Love it! When she talks about the group of artists who made her feel free of her self-consciousness and allowed her to fail it reminds me of two life-changing moments. One was participating in Andre Debus III’s writing class while I was in graduate school at Emerson College in Boston. That was the first time I really felt like I could fail and learn from my mistakes and still persue my dreams. I’ll never forget the day he said, “I know I’ll see your books on the shelves somday.” And now he can! Check out Andre and his new book:  

The second time I found an environment like the one Hathaway describes was at the Loft Literary Center in Minneapolis. When I moved to Minnesota I knew I needed to find other people who were going for similar dreams. One of the biggest smackdowns my Inner Critic has ever received was after a reading I did at a board meeting at the Loft. After I finished, no one laughed me out of the room. Established writers whom I hold in awe asked me when the book would be published as though it was inevitable that I would publish my work. They treated me as a peer and that moment helped me begin to think of myself as a published author. My Inner Critic was seriously smacked down that day.
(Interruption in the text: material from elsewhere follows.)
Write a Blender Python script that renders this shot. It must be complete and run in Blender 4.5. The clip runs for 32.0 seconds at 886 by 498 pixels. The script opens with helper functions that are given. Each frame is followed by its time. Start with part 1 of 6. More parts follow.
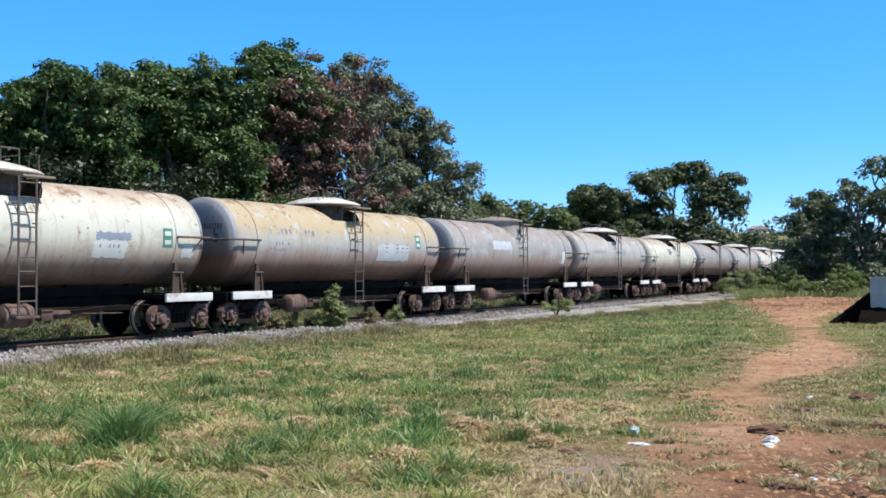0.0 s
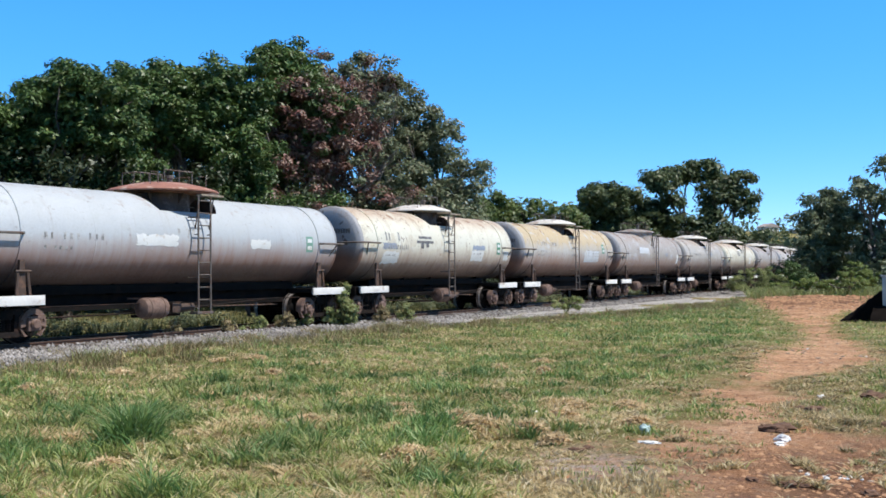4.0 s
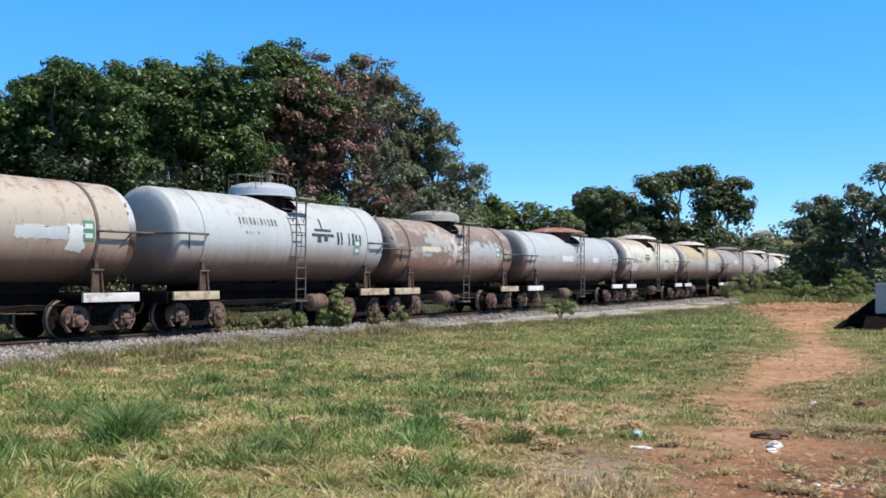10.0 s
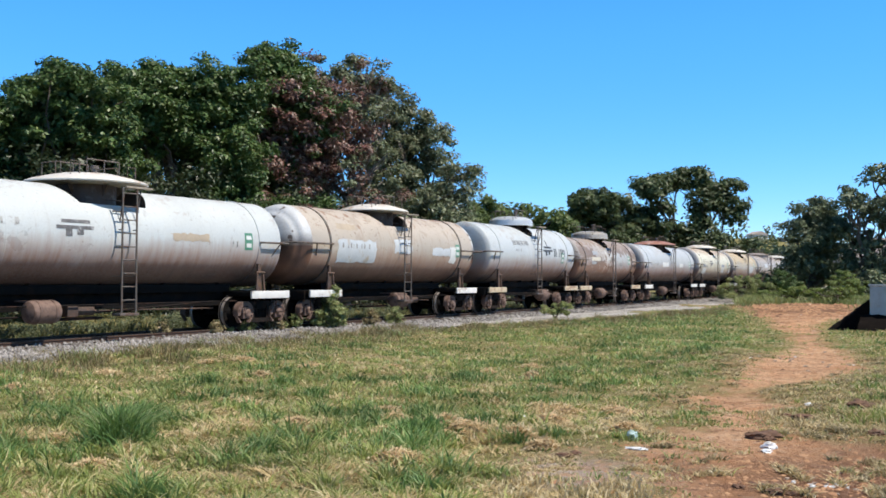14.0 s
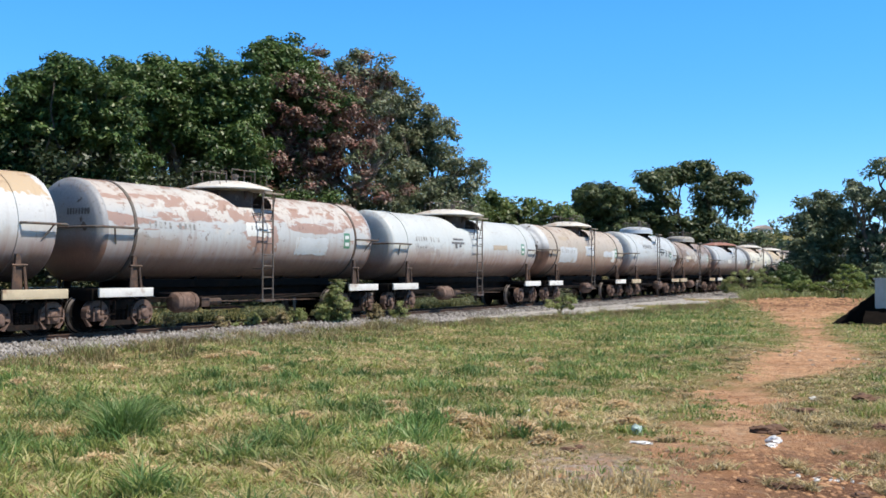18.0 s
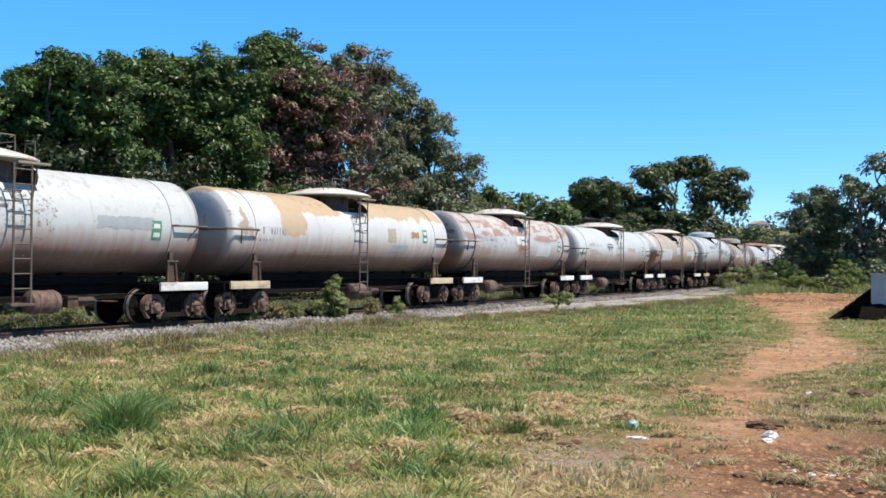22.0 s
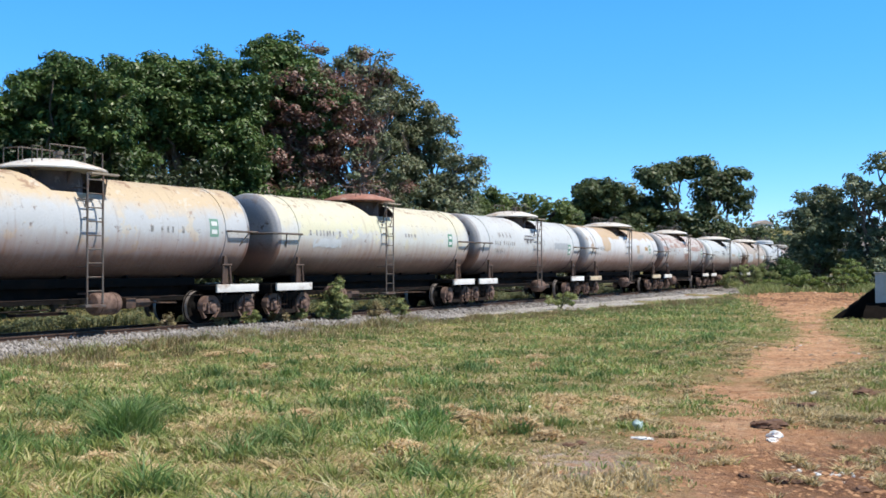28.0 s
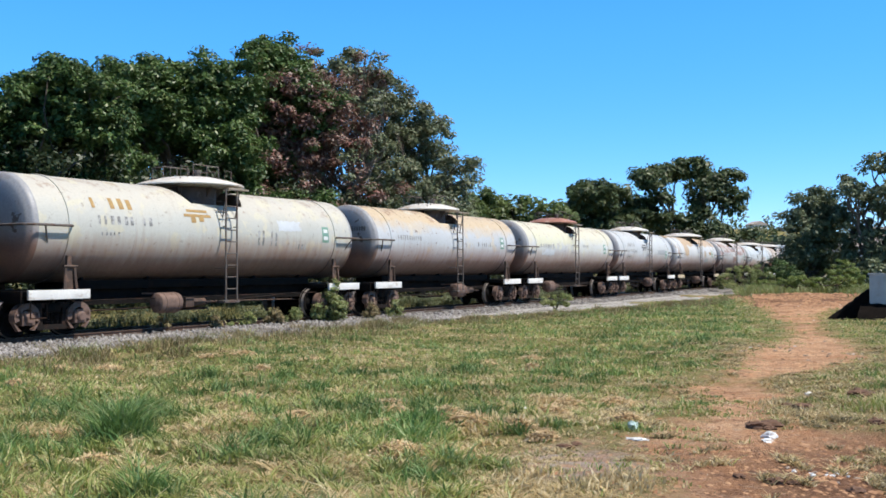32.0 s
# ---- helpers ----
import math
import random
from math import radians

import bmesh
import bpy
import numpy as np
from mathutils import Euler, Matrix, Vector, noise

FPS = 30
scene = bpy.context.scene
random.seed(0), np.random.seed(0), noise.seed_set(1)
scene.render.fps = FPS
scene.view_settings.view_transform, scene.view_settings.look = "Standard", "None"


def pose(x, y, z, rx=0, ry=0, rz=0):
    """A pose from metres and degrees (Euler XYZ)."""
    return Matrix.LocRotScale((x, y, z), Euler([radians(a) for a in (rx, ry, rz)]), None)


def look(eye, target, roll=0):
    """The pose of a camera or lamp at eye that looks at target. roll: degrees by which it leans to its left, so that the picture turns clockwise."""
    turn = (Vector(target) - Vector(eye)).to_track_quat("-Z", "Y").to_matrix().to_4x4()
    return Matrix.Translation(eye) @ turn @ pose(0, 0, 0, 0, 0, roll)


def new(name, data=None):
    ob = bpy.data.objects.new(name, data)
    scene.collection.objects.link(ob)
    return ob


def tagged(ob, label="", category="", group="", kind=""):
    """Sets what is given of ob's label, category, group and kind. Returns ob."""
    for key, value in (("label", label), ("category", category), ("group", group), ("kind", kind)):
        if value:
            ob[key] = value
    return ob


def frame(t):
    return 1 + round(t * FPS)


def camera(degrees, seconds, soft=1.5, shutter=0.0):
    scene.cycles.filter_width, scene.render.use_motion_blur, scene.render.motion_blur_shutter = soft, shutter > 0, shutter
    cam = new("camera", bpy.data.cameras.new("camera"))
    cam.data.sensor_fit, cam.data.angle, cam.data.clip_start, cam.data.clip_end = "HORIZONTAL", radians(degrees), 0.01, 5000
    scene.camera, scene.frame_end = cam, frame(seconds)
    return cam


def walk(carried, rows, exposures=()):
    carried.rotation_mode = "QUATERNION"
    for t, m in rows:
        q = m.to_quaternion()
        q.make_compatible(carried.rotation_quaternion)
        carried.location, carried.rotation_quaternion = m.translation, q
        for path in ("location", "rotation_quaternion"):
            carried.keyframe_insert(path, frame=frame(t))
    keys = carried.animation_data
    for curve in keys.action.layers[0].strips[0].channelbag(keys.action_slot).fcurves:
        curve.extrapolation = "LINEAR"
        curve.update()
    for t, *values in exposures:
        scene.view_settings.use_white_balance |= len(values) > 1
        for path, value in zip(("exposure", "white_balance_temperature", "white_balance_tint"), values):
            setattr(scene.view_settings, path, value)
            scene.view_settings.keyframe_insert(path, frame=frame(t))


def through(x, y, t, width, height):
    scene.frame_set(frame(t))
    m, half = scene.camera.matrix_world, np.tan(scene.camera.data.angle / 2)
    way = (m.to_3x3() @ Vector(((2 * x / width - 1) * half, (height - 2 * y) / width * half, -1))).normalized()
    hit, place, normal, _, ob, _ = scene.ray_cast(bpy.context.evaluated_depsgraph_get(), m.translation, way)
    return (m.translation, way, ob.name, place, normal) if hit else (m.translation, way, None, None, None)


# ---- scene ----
cam = camera(47.93, 32.0, soft=1.65)
PATH = [
    (0.0, pose(0, 0, 1.385, 91.50, 0.44, -0.43)),
    (0.5, pose(0, 0, 1.385, 91.51, 0.34, -0.47)),
    (1.0, pose(0, 0, 1.385, 91.47, 0.39, -0.33)),
    (1.5, pose(0, 0, 1.385, 91.50, 0.51, -0.18)),
    (2.0, pose(0, 0, 1.385, 91.50, 0.53, 0.09)),
    (2.5, pose(0, 0, 1.385, 91.50, 0.42, -0.16)),
    (3.0, pose(0, 0, 1.385, 91.45, 0.48, 0.19)),
    (3.5, pose(0, 0, 1.385, 91.40, 0.43, 0.13)),
    (5.5, pose(0, 0, 1.385, 91.39, 0.50, 0.25)),
    (6.0, pose(0, 0, 1.385, 91.40, 0.45, 0.23)),
    (6.5, pose(0, 0, 1.385, 91.47, 0.11, 0.13)),
    (7.0, pose(0, 0, 1.385, 91.53, -0.12, -0.01)),
    (7.5, pose(0, 0, 1.385, 91.54, -0.27, -0.13)),
    (8.0, pose(0, 0, 1.385, 91.51, -0.22, -0.09)),
    (8.5, pose(0, 0, 1.385, 91.55, -0.16, -0.19)),
    (9.0, pose(0, 0, 1.385, 91.52, -0.21, 0.00)),
    (9.5, pose(0, 0, 1.385, 91.59, -0.30, -0.03)),
    (10.0, pose(0, 0, 1.385, 91.57, -0.19, -0.18)),
    (10.5, pose(0, 0, 1.385, 91.55, -0.10, -0.59)),
    (11.0, pose(0, 0, 1.385, 91.56, -0.10, -0.29)),
    (11.5, pose(0, 0, 1.385, 91.60, -0.12, -0.29)),
    (12.0, pose(0, 0, 1.385, 91.62, -0.20, -0.18)),
    (12.5, pose(0, 0, 1.385, 91.61, -0.21, -0.09)),
    (13.0, pose(0, 0, 1.385, 91.60, -0.26, -0.04)),
    (13.5, pose(0, 0, 1.385, 91.61, -0.22, -0.25)),
    (14.0, pose(0, 0, 1.385, 91.62, -0.24, -0.45)),
    (14.5, pose(0, 0, 1.385, 91.58, -0.31, -0.53)),
    (16.5, pose(0, 0, 1.385, 91.57, -0.19, -0.09)),
    (17.0, pose(0, 0, 1.385, 91.48, -0.17, -0.06)),
    (17.5, pose(0, 0, 1.385, 91.40, -0.20, -0.11)),
    (18.0, pose(0, 0, 1.385, 91.30, -0.16, -0.20)),
    (18.5, pose(0, 0, 1.385, 91.26, -0.18, 0.04)),
    (19.0, pose(0, 0, 1.385, 91.19, -0.27, 0.13)),
    (19.5, pose(0, 0, 1.385, 91.07, -0.10, 0.02)),
    (20.0, pose(0, 0, 1.385, 91.05, -0.15, -0.15)),
    (20.5, pose(0, 0, 1.385, 91.09, -0.31, -0.22)),
    (21.0, pose(0, 0, 1.385, 91.11, -0.20, -0.06)),
    (21.5, pose(0, 0, 1.385, 91.06, -0.23, -0.32)),
    (22.0, pose(0, 0, 1.385, 91.03, -0.18, -0.38)),
    (22.5, pose(0, 0, 1.385, 91.08, -0.22, -0.32)),
    (23.0, pose(0, 0, 1.385, 91.14, -0.28, -0.18)),
    (23.5, pose(0, 0, 1.385, 91.13, -0.22, -0.00)),
    (24.0, pose(0, 0, 1.385, 91.05, -0.26, 0.08)),
    (24.5, pose(0, 0, 1.385, 90.97, -0.19, 0.08)),
    (25.0, pose(0, 0, 1.385, 90.90, -0.12, 0.04)),
    (25.5, pose(0, 0, 1.385, 90.86, 0.01, -0.01)),
    (27.5, pose(0, 0, 1.385, 91.05, 0.10, -0.04)),
    (28.0, pose(0, 0, 1.385, 91.12, 0.17, -0.19)),
    (28.5, pose(0, 0, 1.385, 91.17, 0.15, -0.37)),
    (29.0, pose(0, 0, 1.385, 91.22, 0.14, -0.38)),
    (29.5, pose(0, 0, 1.385, 91.23, 0.11, -0.42)),
    (30.0, pose(0, 0, 1.385, 91.22, 0.19, -0.48)),
    (30.5, pose(0, 0, 1.385, 91.23, 0.05, -0.71)),
    (31.0, pose(0, 0, 1.385, 91.21, 0.13, -0.66)),
    (31.5, pose(0, 0, 1.385, 91.21, 0.13, -0.66)),
    (32.0, pose(0, 0, 1.385, 91.19, 0.24, -0.47)),
]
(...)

Anne Hathaway’s friend and colleague Emily Blunt was also quoted in that article:

Blunt believes that the combination of her recent personal trials and the filming of Rachel Getting Married have initiated a sort of rebirth for Hathaway. “She puts pressure on herself, but I think she’s at a point where she can breathe and discover her whole bag of tricks,” says the British actress. “She has this newfound sense of confidence, and as her friend, that’s very exciting to see.”

To battle The Heavyweight, that crazy loud Inner Critic we absolutely need friends like this. Friends who are excited to see us grow. Friends who are not intimidated by confidence, shedding of old skins, our successes or our failures.

Make a list of all the people who make you feel safe to fail. Spend at least an hour with one of those people each week.